Abschließend bleibt uns nur zu bemerken, dass in diesem Haus ein rundes und stimmiges Bild geboten wird. Von der Außenfassade über die sauberen sanitären Anlagen, die hervorragenden Servicedamen und einer Küche, die wir nicht zu träumen gewagt haben. Jedem Messebesucher in Köln sei nunmehr dazu geraten, sich dieses Restaurant anzusehen. Aber - und auch darauf müssen wir der Vollständigkeit halber hinweisen - stecken Sie den großen Geldbeutel ein. In unsere Fall haben die zwei Menüs inclusive der sechs alkoholfreien Getränke die Hotelrechnung für zwei Tage locker geschlagen. Und wissen Sie was? Jeder Cent war sehr gut dafür ausgegeben - und der Neue hat genug Moos, der kann sich das leisten! Ist das nicht schön für Marlies?

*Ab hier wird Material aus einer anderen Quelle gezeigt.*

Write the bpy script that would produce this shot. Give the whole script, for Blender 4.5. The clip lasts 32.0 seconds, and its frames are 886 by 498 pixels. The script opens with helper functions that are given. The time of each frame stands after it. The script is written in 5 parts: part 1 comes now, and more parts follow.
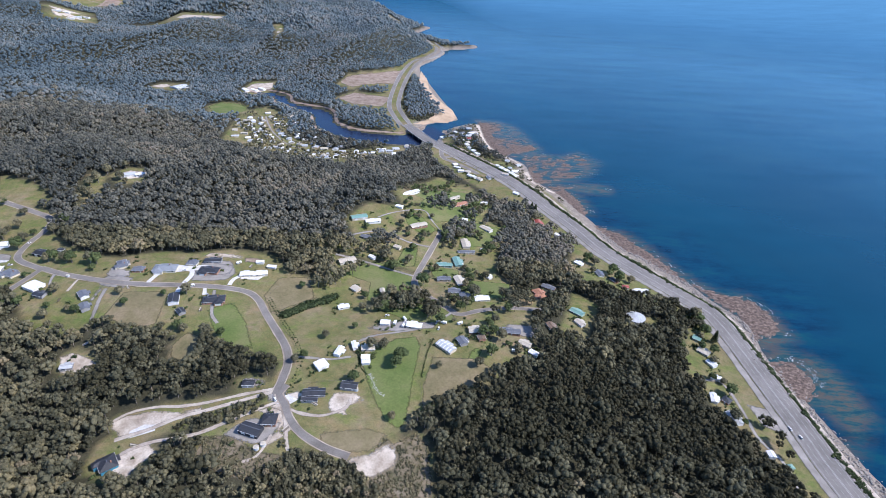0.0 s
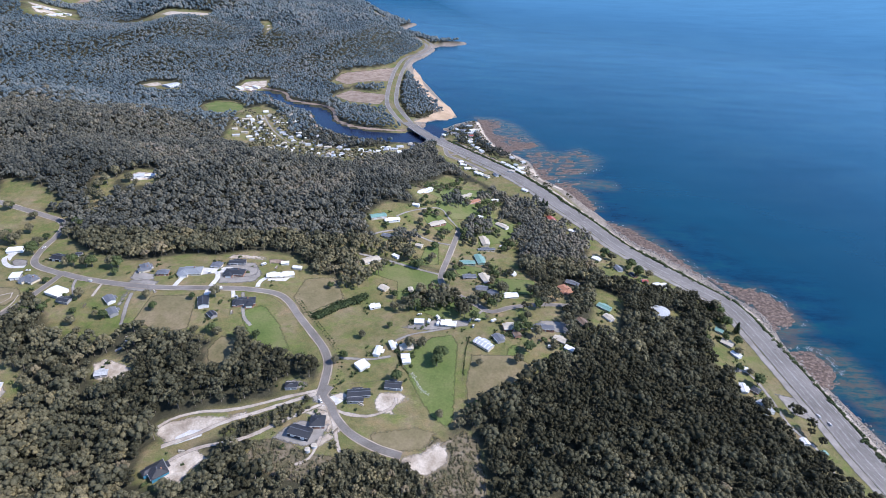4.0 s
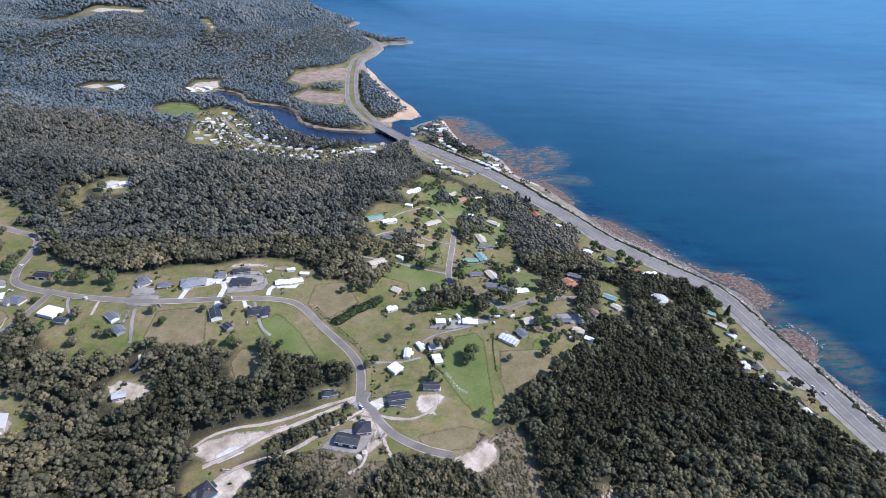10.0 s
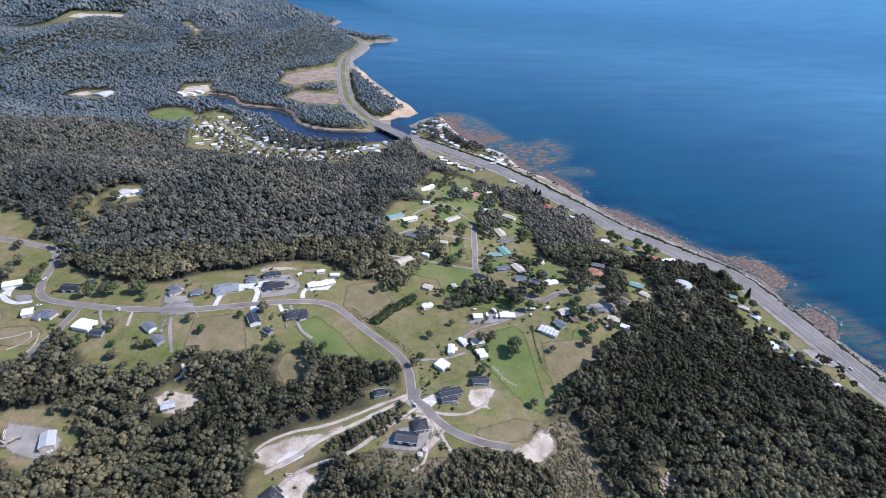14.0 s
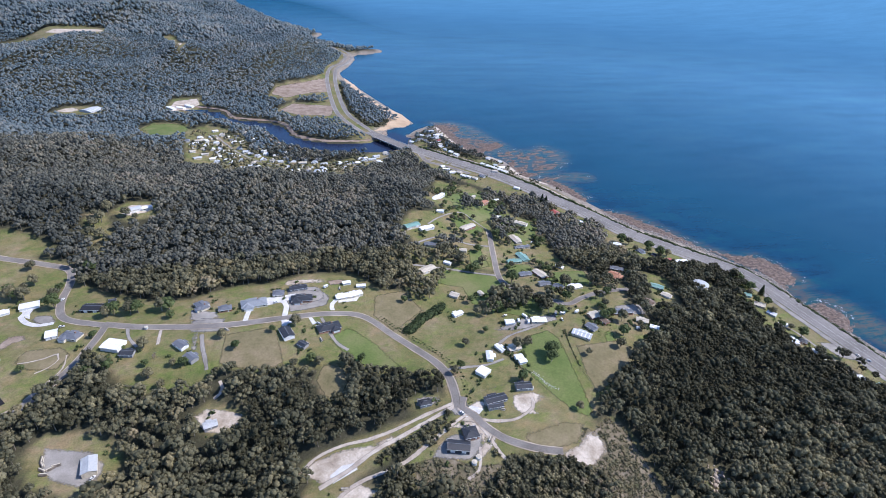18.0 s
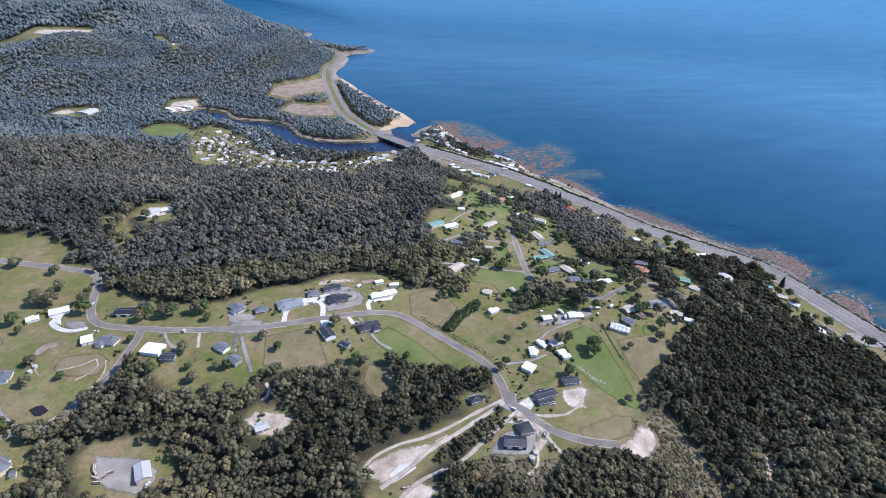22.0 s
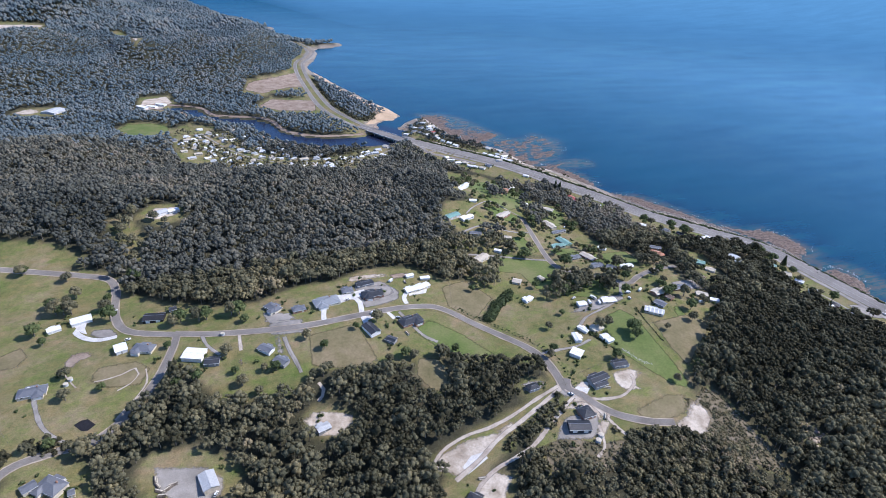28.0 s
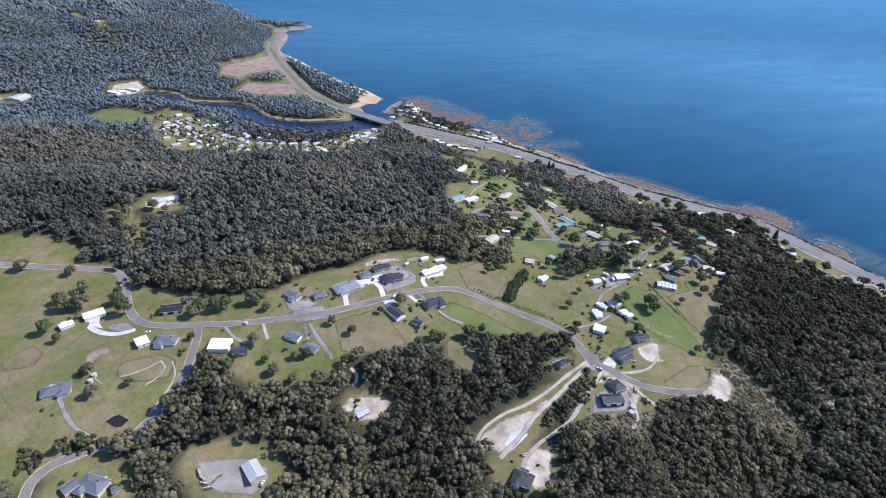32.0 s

Ach ja, das Geld. Um dem Gast die Rechnung etwas zu versüßen, wird zum Abschluß noch ein kleines Getränk gereicht. In unserem Fall ein Orangensaft auf Grenadine. Also, Udo, wenn Du Marlies an diesem Abend dann noch immer nicht weich gekocht und bettreif geschossen hast, dann weißt Du, wie es mir ging. Viel Glück? Kaum...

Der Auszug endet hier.